Lines that contain the string "camera" are to be copied; leave out all others.

---------- THE INPUT

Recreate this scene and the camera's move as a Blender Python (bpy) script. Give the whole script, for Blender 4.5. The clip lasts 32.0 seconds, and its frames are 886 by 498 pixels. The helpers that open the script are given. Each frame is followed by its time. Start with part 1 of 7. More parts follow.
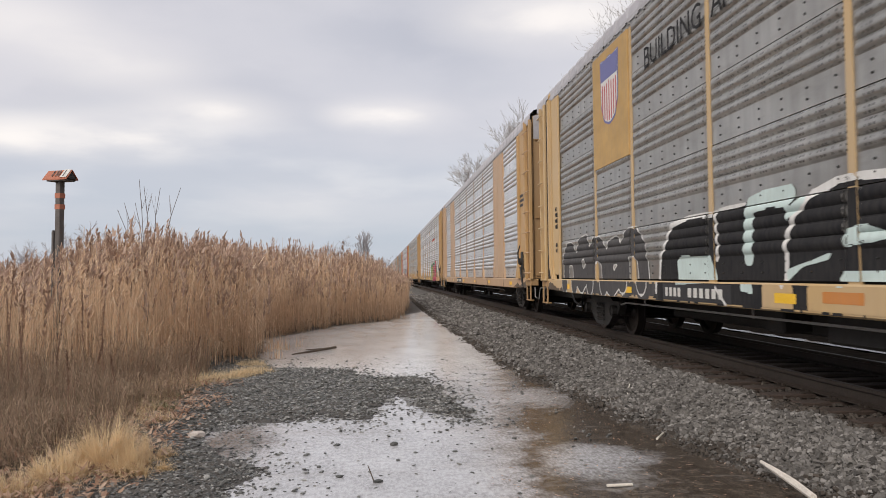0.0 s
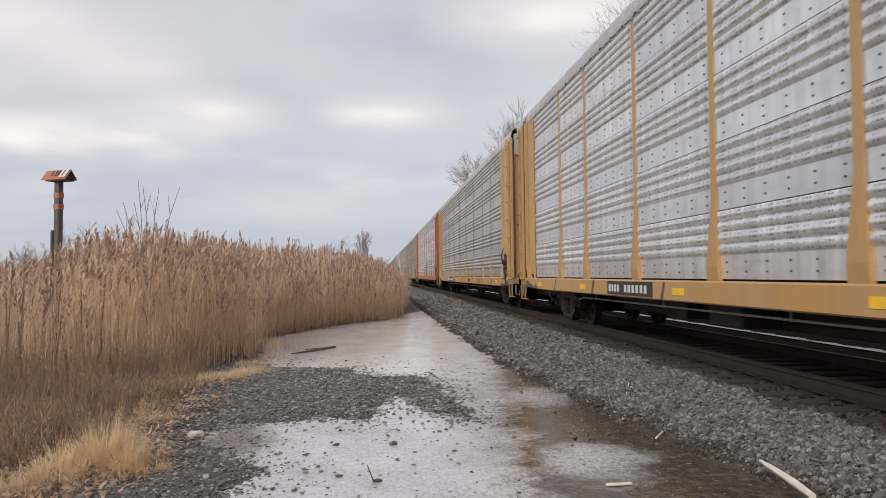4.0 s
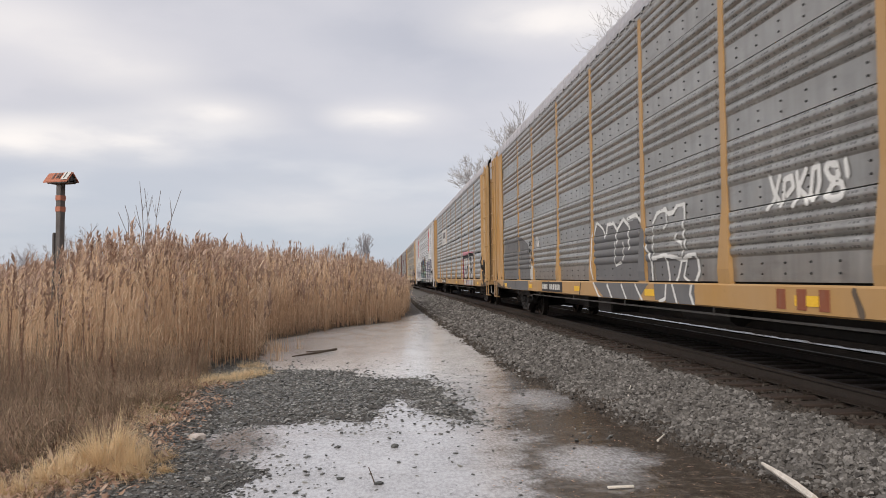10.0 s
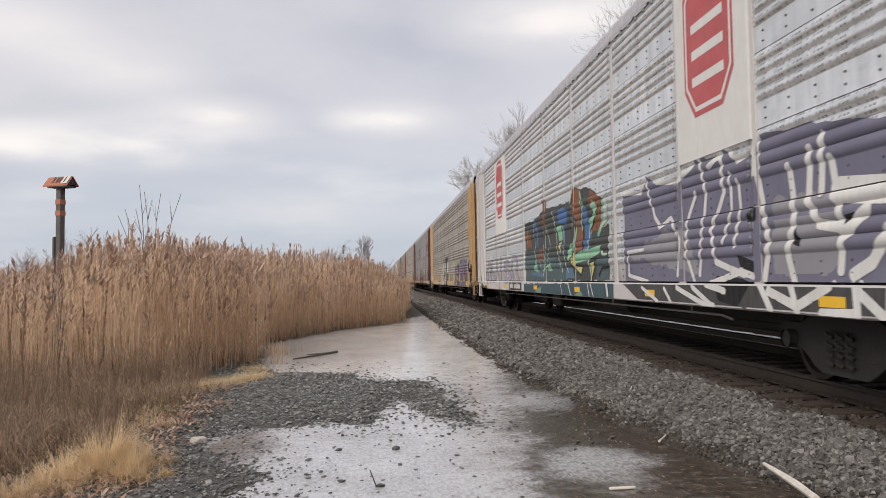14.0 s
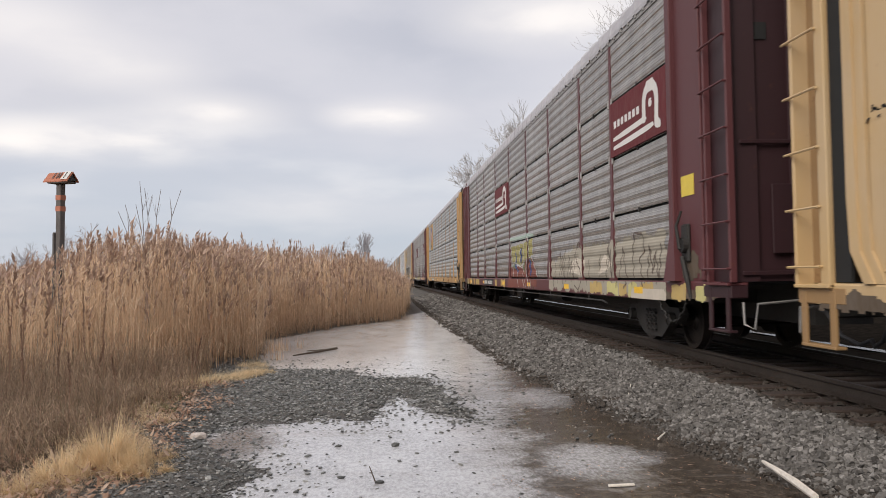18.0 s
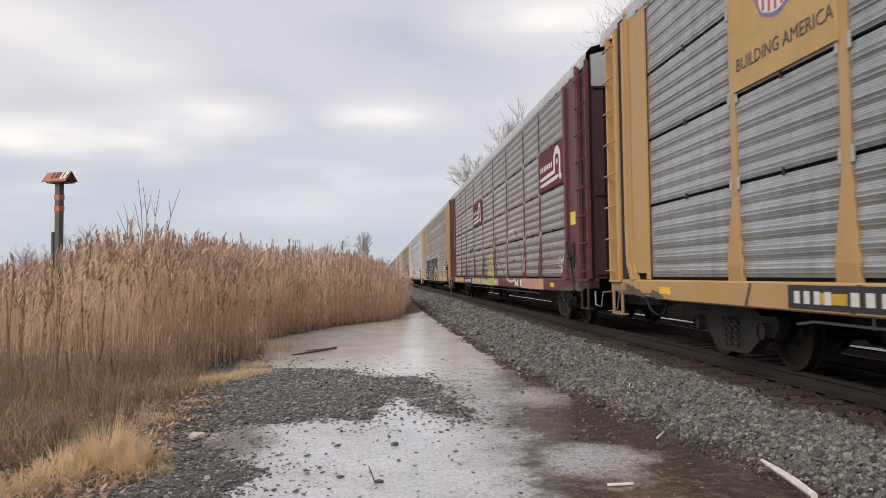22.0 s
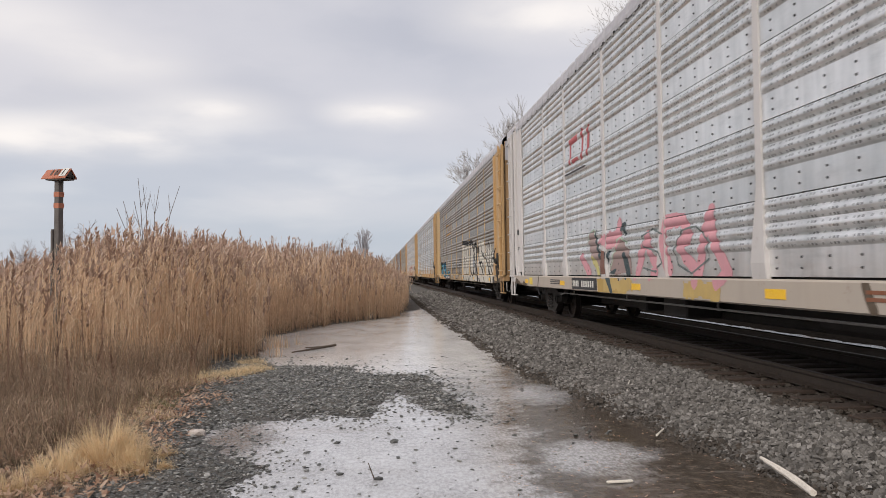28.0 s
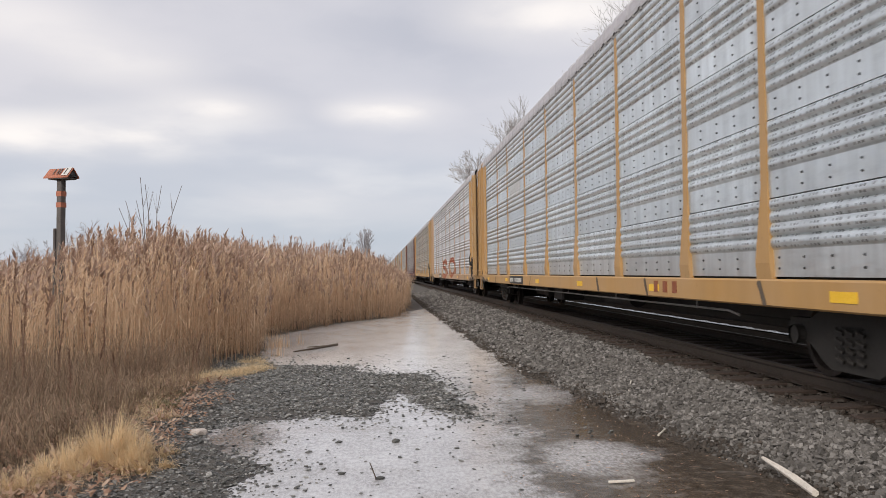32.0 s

--------------------
---------- THE INPUT

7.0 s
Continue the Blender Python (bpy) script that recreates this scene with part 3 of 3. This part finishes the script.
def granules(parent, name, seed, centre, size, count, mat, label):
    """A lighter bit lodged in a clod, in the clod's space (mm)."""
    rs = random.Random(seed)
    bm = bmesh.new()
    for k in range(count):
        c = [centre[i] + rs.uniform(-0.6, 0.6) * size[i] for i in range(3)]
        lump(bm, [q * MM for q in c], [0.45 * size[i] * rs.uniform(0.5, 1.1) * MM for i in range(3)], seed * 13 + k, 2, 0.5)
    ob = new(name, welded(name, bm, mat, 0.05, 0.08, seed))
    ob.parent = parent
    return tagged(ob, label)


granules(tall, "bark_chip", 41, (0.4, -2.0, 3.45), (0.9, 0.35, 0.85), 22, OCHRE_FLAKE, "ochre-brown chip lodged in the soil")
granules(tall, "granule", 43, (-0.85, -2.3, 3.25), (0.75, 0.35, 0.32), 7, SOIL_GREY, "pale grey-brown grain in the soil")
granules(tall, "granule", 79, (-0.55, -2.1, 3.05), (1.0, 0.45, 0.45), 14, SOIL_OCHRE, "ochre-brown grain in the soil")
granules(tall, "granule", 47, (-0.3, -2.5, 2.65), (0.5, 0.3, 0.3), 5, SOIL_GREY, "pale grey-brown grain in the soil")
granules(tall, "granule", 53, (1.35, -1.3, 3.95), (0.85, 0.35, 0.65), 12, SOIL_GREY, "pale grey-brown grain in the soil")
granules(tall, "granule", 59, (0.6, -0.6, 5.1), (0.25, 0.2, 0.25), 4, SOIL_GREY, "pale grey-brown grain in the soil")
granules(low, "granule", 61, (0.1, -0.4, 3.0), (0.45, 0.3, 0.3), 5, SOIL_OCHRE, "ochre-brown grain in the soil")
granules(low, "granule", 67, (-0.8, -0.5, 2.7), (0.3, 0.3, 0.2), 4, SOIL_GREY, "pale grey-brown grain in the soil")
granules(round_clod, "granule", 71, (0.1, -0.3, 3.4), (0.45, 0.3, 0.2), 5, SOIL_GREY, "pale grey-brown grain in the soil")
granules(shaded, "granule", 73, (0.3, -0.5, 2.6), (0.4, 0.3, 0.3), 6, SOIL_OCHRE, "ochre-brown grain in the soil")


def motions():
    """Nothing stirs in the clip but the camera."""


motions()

--------------------

ANSWER TO THE TASK
Recreate this scene and the camera's move as a Blender Python (bpy) script. Give the whole script, for Blender 4.5. The clip lasts 32.0 seconds, and its frames are 886 by 498 pixels. The helpers that open the script are given. Each frame is followed by its time. Start with part 1 of 7. More parts follow.
    """Nothing stirs in the clip but the camera."""